WHAT TO PRODUCE => All the data must come back unchanged, except that pictures are left out.

RAW DATA =>
____

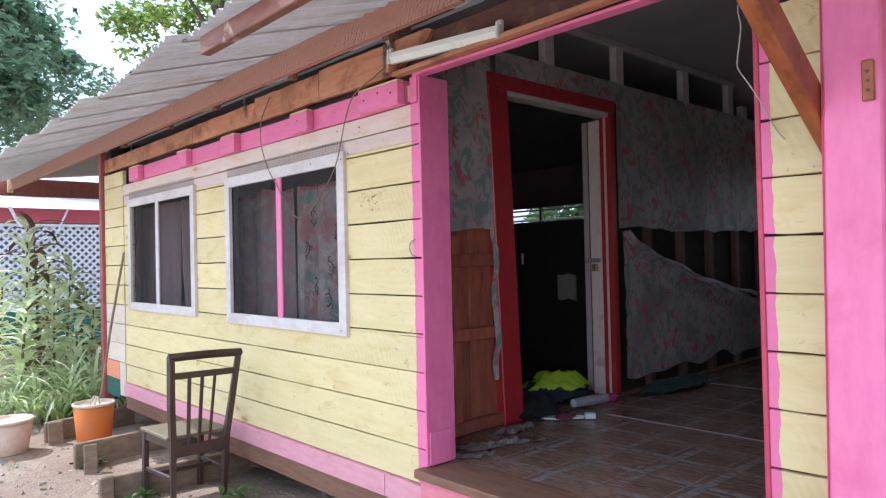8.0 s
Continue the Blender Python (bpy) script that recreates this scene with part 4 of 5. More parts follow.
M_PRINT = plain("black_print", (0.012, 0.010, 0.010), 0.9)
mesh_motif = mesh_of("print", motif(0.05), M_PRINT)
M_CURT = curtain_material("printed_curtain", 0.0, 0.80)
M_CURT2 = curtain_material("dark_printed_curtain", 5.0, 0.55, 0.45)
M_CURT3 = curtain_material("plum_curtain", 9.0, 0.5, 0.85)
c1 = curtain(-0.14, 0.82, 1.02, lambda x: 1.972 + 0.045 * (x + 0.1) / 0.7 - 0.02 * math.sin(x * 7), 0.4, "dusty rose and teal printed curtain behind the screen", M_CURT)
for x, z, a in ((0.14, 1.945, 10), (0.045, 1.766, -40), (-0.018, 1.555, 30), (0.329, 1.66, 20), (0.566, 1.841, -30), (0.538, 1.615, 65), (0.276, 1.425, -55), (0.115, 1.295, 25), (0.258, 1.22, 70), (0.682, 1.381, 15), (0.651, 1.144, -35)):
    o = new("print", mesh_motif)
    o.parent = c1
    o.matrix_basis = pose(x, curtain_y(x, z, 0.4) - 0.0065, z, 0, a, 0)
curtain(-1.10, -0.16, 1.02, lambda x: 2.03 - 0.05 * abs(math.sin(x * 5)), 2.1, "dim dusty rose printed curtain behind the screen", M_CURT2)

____

ANSWER TO THIS PROBLEM =>
8.0 s
Continue the Blender Python (bpy) script that recreates this scene with part 4 of 5. More parts follow.
M_PRINT = plain("black_print", (0.012, 0.010, 0.010), 0.9)
mesh_motif = mesh_of("print", motif(0.05), M_PRINT)
M_CURT = curtain_material("printed_curtain", 0.0, 0.80)
M_CURT2 = curtain_material("dark_printed_curtain", 5.0, 0.55, 0.45)
M_CURT3 = curtain_material("plum_curtain", 9.0, 0.5, 0.85)
c1 = curtain(-0.14, 0.82, 1.02, lambda x: 1.972 + 0.045 * (x + 0.1) / 0.7 - 0.02 * math.sin(x * 7), 0.4, "dusty rose and teal printed curtain behind the screen", M_CURT)
for x, z, a in ((0.14, 1.945, 10), (0.045, 1.766, -40), (-0.018, 1.555, 30), (0.329, 1.66, 20), (0.566, 1.841, -30), (0.538, 1.615, 65), (0.276, 1.425, -55), (0.115, 1.295, 25), (0.258, 1.22, 70), (0.682, 1.381, 15), (0.651, 1.144, -35)):
    o = new("print", mesh_motif)
    o.parent = c1
    o.matrix_basis = pose(x, curtain_y(x, z, 0.4) - 0.0065, z, 0, a, 0)
curtain(-1.10, -0.16, 1.02, lambda x: 2.03 - 0.05 * abs(math.sin(x * 5)), 2.1, "dim dusty rose printed curtain behind the screen", M_CURT2)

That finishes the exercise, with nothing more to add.